How I’d Frame the Outlook
Policy: The Fed has started the easing cycle, but slowly and with QT still running. Expect a data-dependent cadence, not a pre-announced path. The SEP implies policy could drift toward the mid-3s over the next year if inflation cooperates and growth slows, but the bar for faster cuts is a weaker labor market.
Economy: The base case is slower, not recessionary growth, helped by a resilient consumer (with mixed depth beneath the averages) and cooling goods inflation offset by sticky services. Watch core PCE, claims, and retail control for inflection.
Markets: This is a two-sided tape.

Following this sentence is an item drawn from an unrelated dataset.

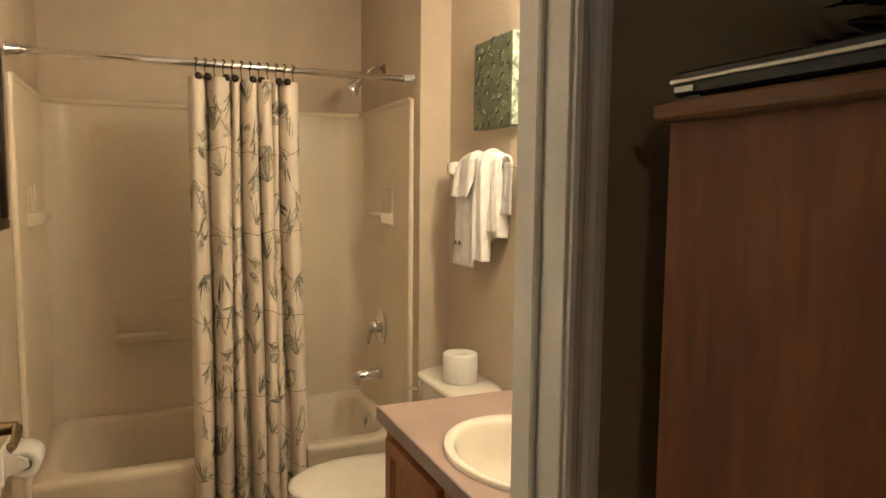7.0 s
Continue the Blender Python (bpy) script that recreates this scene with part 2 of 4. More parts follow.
def tube(points, r, n=10, bm=None, radii=None):
    bm = bm or bmesh.new()
    pts = [Vector(p) for p in points]
    rings = []
    for i, p in enumerate(pts):
        d = (pts[min(i + 1, len(pts) - 1)] - pts[max(i - 1, 0)]).normalized()
        side = d.cross(Vector((0, 0, 1)))
        if side.length < 0.05:
            side = d.cross(Vector((1, 0, 0)))
        side.normalize()
        up = side.cross(d)
        rr = radii[i] if radii else r
        rings.append([p + side * rr * math.cos(2 * math.pi * k / n) + up * rr * math.sin(2 * math.pi * k / n) for k in range(n)])
    return loft(rings, bm)


def arc(c, r, a0, a1, n, plane="yz"):
    out = []
    for i in range(n + 1):
        a = radians(a0 + (a1 - a0) * i / n)
        u, w = r * math.cos(a), r * math.sin(a)
        out.append({"yz": (c[0], c[1] + u, c[2] + w), "xz": (c[0] + u, c[1], c[2] + w), "xy": (c[0] + u, c[1] + w, c[2])}[plane])
    return out


def merge(name, bms_boxes, material, label, category="", kind="structure"):
    bm = bmesh.new()
    for b in bms_boxes:
        box(*b, bm=bm)
    return solo(name, bm, material, label, category, kind=kind)


# ---- structure ----
H = 2.45
XB, XJ0, XJ1 = -1.60, 0.945, 1.036          # tub wall, and the two faces of the wall between bathroom and bedroom
YS, YN = -1.538, 0.332                     # bathroom's south face, bedroom's north face
DY0, DY1, DZ = -1.405, -0.647, 2.005       # clear doorway
floor_bed = merge("floor_1", [(XJ0, 5.3, -4.4, YN, -0.12, 0)], M_CARPET, "beige cut-pile bedroom carpet", "floor")
floor_bath = merge("floor", [(XB, XJ0, YS, 0.0, -0.12, -0.006)], M_GROUT, "beige ceramic floor tiles with dark grout", "floor")
merge("ceiling", [(XB - 0.12, 5.42, -4.52, 0.6, H, H + 0.1)], M_CEIL, "white textured ceiling", "ceiling")
merge("wall_north", [(XB - 0.12, XJ0, 0.0, 0.12, -0.12, H), (XB, -0.784, -0.13, 0.0, 0, H)], M_WALL_BATH, "tan painted bathroom wall behind the vanity", "wall")
merge("wall_west", [(XB - 0.12, XB, YS - 0.12, 0.0, -0.12, H)], M_WALL_BATH, "tan painted wall behind the tub", "wall")
merge("wall_south", [(XB, -0.20, YS - 0.12, YS, -0.12, H), (0.54, XJ0, YS - 0.12, YS, -0.12, H), (-0.20, 0.54, YS - 0.12, YS, 2.04, H), (-0.20, 0.54, YS - 0.12, YS - 0.06, -0.12, 2.04)], M_WALL_BATH, "tan painted bathroom wall with a closed door", "wall")
# the wall between the rooms, each side in its own paint
for nm, xa, xb, m, lab in (("wall_east", XJ0, 0.980, M_WALL_BATH, "tan painted wall round the bathroom doorway"), ("wall_1", 0.980, XJ1, M_WALL_BED, "olive tan bedroom wall round the bathroom doorway")):
    merge(nm, [(xa, xb, DY1 + 0.018, YN, 0, H), (xa, xb, -4.4, DY0 - 0.018, 0, H), (xa, xb, DY0 - 0.018, DY1 + 0.018, DZ + 0.018, H)], m, lab, "wall")
WX0, WX1, WZ0, WZ1 = 3.08, 3.91, 0.475, 1.85   # window opening
merge("wall_2", [(XJ0, WX0, YN, YN + 0.2, -0.12, H), (WX1, 5.3, YN, YN + 0.2, -0.12, H), (WX0, WX1, YN, YN + 0.2, -0.12, WZ0), (WX0, WX1, YN, YN + 0.2, WZ1, H)], M_WALL_BED, "olive tan bedroom wall with the window", "wall")
merge("wall_3", [(5.3, 5.42, -4.52, 0.55, -0.12, H)], M_WALL_BED, "olive tan bedroom wall", "wall")
merge("wall_4", [(XJ0, 5.3, -4.52, -4.4, -0.12, H)], M_WALL_BED, "olive tan bedroom wall", "wall")
CX1, CY1 = 1.66, -1.545
merge("wall_5", [(XJ1, CX1, -4.4, CY1, 0, H)], M_WALL_BED, "olive tan closet wall beside the doorway", "wall")
solo("trim", box(CX1, CX1 + 0.016, CY1 - 0.060, CY1 - 0.002, 0, 2.05, 0.004), M_TRIM, "white painted casing on the closet wall's corner", "trim", kind="structure")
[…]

Good news (softer inflation, decent spending) can fuel relief rallies; bad news (jobs cracking, sticky services inflation) can re-price risk quickly, especially in October’s higher-volatility regime. For traders, that argues for tighter risk management and respecting levels. For investors, it argues for leaning into quality on weakness rather than chasing strength.
Bottom line: We’re at the part of the cycle where the Fed wants to cushion the landing without reigniting inflation. If inflation trends lower and jobs cool gradually, markets can live with slower growth, especially if rate relief continues. If either side of that balance breaks, October is a month that won’t hesitate to show it.
This analysis is for informational purposes only and not investment advice.